Actually, flow[GPM] does control motor speed, but pressure controls motor torque. Since power is the product of speed and torque, simply spinning the pump at n rpm does NOT produce x power unless it has the requisite pressure. The pump RPM is totally irrelevant, as long as you can get the flow and pressure.
BTW, a healthy pump (gear type) can very nearly hit its peak pressure at extremely low speeds, perhaps 1/10, or less, of the 1,500 rpm you mention. Piston pumps can do it at just a few rpm. A PTO gear pump that is oversized (say, 20 GPM when you need half that) will allow you to run your engine at 1/2 PTO speed.

 

[majorwager]

CincyFlyer,
Guess we agree to disagree. Flow absolitely controls motor speed. Max pressure is an inherent feature of the pump design. If you read my post, I indicate the necessity of a pressure regulator IF the pump design pressure requires reduction. Also a safety feature. And the pump RPM is crucial to GPM production. If you look at manufactures specifications, they DO Not Rate their pump's performance (pressure) below a specified RPM, generally 1500. And over sizing a pump is just foolish , to utilize half the capacity? Further when you oversize, it is likely the engine hp driving the pump is woefully inadequate.

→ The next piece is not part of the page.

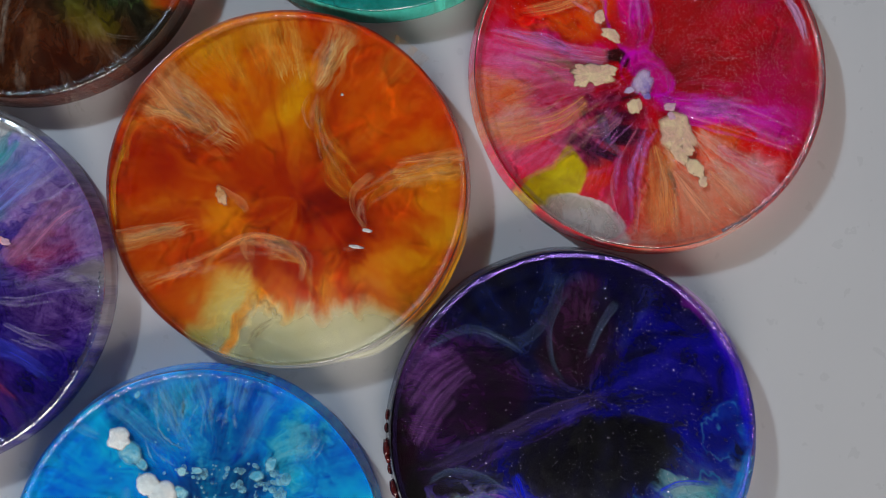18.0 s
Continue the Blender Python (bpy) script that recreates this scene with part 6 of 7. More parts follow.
chip(blue, -0.0282, 0.0347, 0.0009, 0.0012, -8, 5.0, 0.1, seafoam_chip)
chip(blue, 0.0199, 0.0113, 0.0020, 0.0015, -8, 5.0, 0.1, seafoam_chip)
bubbles(blue, 0.0094, 0.0221, 0.0096, 0.0039, 2, 42, 0.00057, 0.00159, 4.6, seafoam)
bubbles(blue, -0.0068, -0.0036, 0.0050, 0.0063, 22, 34, 0.00068, 0.00204, 4.6, seafoam)
bubbles(blue, -0.0197, -0.0018, 0.0025, 0.0068, -8, 20, 0.00057, 0.00181, 4.6, seafoam)
bubbles(blue, -0.0282, -0.0018, 0.0023, 0.0068, 2, 14, 0.00057, 0.00159, 4.6, seafoam)
bubbles(blue, 0.0262, 0.0106, 0.0050, 0.0025, 2, 22, 0.00057, 0.00204, 4.6, seafoam)
bubbles(blue, 0.0122, 0.0017, 0.0068, 0.0029, 27, 36, 0.00045, 0.00113, 4.6, seafoam)
bubbles(blue, -0.0112, 0.0061, 0.0045, 0.0050, -8, 30, 0.00045, 0.00113, 4.6, seafoam)
bubbles(blue, 0.0053, -0.0064, 0.0045, 0.0045, -8, 36, 0.00045, 0.00113, 4.6, seafoam)
bubbles(blue, -0.0029, 0.0163, 0.0034, 0.0068, -8, 24, 0.00023, 0.00057, 4.6, seafoam)
bubbles(blue, 0.0026, -0.0015, 0.0079, 0.0068, -8, 26, 0.00023, 0.00068, 4.6, seafoam)
bubbles(blue, -0.0323, -0.0148, 0.0057, 0.0057, -8, 14, 0.00068, 0.00181, 4.3, seafoam)
bubbles(blue, -0.0073, 0.0090, 0.0261, 0.0215, -8, 60, 0.00023, 0.00057, 4.6, seafoam)
bubbles(blue, -0.0014, -0.0258, 0.0045, 0.0039, -8, 24, 0.00045, 0.00113, 4.6, seafoam)
bubbles(blue, -0.0322, -0.0102, 0.0023, 0.0027, -8, 8, 0.00045, 0.00113, 4.6, seafoam)
bubbles(blue, 0.0342, -0.0207, 0.0045, 0.0068, -8, 7, 0.00045, 0.00113, 4.3, seafoam)
bubbles(blue, -0.0082, 0.0194, 0.0045, 0.0014, 7, 12, 0.00045, 0.00113, 4.6, seafoam)
strand(blue, ((-0.0377, -0.0129), (-0.0362, -0.0187), (-0.0409, -0.0203)), 0.00057, 4.5, aqua, 4, 0.0018)
strand(blue, ((-0.0303, -0.0173), (-0.0302, -0.0251), (-0.0347, -0.0245)), 0.00068, 4.5, aqua, 4, 0.0016)
strand(blue, ((-0.0166, 0.0412), (-0.0139, 0.0362), (-0.0127, 0.0280)), 0.00045, 5.2, foam, 6, 0.0039)
strand(blue, ((-0.0248, 0.0400), (-0.0209, 0.0349), (-0.0153, 0.0261)), 0.00045, 5.2, foam, 5, 0.0034)
strand(blue, ((-0.0097, 0.0414), (-0.0092, 0.0367), (-0.0083, 0.0308)), 0.00045, 5.2, foam, 5, 0.0034)
strand(blue, ((-0.0041, 0.0406), (-0.0042, 0.0360), (-0.0041, 0.0325)), 0.00045, 5.2, foam, 4, 0.0027)
strand(blue, ((0.0222, 0.0393), (0.0202, 0.0338), (0.0159, 0.0275)), 0.00045, 5.2, foam, 4, 0.0027)
strand(blue, ((-0.0241, 0.0284), (-0.0180, 0.0230), (-0.0114, 0.0209)), 0.00045, 5.2, foam, 5, 0.0034)
strand(blue, ((0.0072, -0.0247), (0.0098, -0.0306), (0.0075, -0.0381)), 0.00057, 5.1, aqua, 4, 0.0027)
strand(blue, ((0.0107, -0.0162), (0.0114, -0.0196), (0.0103, -0.0228)), 0.00057, 5.1, aqua, 3, 0.0018)
chip(purple, 0.0034, -0.0019, 0.0022, 0.0009, -4, 5.3, 0.2, lilac)
chip(purple, 0.0060, -0.0062, 0.0029, 0.0010, -24, 5.3, 0.2, lilac)
chip(purple, -0.0051, -0.0051, 0.0019, 0.0009, 76, 5.3, 0.2, cream)
chip(purple, -0.0092, -0.0101, 0.0022, 0.0010, 66, 5.3, 0.2, cream)
chip(purple, -0.0157, -0.0095, 0.0022, 0.0009, 31, 5.3, 0.2, lilac)
chip(purple, 0.0016, -0.0081, 0.0019, 0.0007, -54, 5.3, 0.2, blush)
chip(purple, 0.0099, 0.0139, 0.0029, 0.0007, 31, 5.3, 0.2, lilac)
chip(purple, 0.0140, 0.0171, 0.0026, 0.0007, 31, 5.3, 0.2, lilac)
chip(purple, 0.0098, 0.0063, 0.0037, 0.0009, -14, 5.3, 0.2, lilac)
chip(purple, 0.0158, 0.0011, 0.0029, 0.0007, 26, 5.3, 0.2, lilac)
chip(purple, 0.0135, -0.0121, 0.0029, 0.0013, -44, 5.3, 0.2, lilac)
chip(purple, 0.0101, -0.0132, 0.0034, 0.0010, -44, 5.3, 0.2, lilac)
chip(purple, 0.0027, -0.0216, 0.0016, 0.0009, 96, 5.3, 0.2, cream)
chip(pink, -0.0039, -0.0063, 0.0020, 0.0012, 41, 5.2, 0.2, lilac)
chip(pink, 0.0010, -0.0062, 0.0016, 0.0012, -59, 5.2, 0.2, lilac)
chip(pink, -0.0128, -0.0065, 0.0022, 0.0012, 31, 5.2, 0.2, custard)
chip(pink, -0.0186, -0.0044, 0.0018, 0.0014, 1, 5.2, 0.2, custard)
chip(pink, -0.0115, 0.0059, 0.0014, 0.0008, 1, 5.2, 0.2, custard)
chip(pink, 0.0159, -0.0170, 0.0025, 0.0016, -39, 5.2, 0.2, custard)
chip(pink, 0.0093, -0.0098, 0.0016, 0.0012, -29, 5.2, 0.2, blush)
sheet(orange, ((0.0014, 0.0464), (-0.0012, 0.0371), (-0.0026, 0.0285)), 0.0044, 0.0028, 5.6, tan_sheet, 7, 0.05, 0.18)
sheet(orange, ((-0.0442, 0.0193), (-0.0345, 0.0134), (-0.0234, 0.0072)), 0.0081, 0.0041, 5.6, tan_sheet, 11, 0.05, 0.25)
sheet(orange, ((-0.0310, 0.0324), (-0.0260, 0.0273), (-0.0196, 0.0214)), 0.0062, 0.0031, 5.4, ochre_sheet, 14, 0.05, 0.40)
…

That is voodo engineering. The pump manufacture publishes the output capacity and output begins at rated capacity. Again, reading my post, I acurately describe my appliation will satisfy the system requirement at less than max capacity but well within engine peak torque band. I do not know how your claim of operating a system at 20 gpm would produce zero pressure unles you employeed ,and abused the intended use of the pressure regulator at which point system failure would deliver inevitable failure in short order.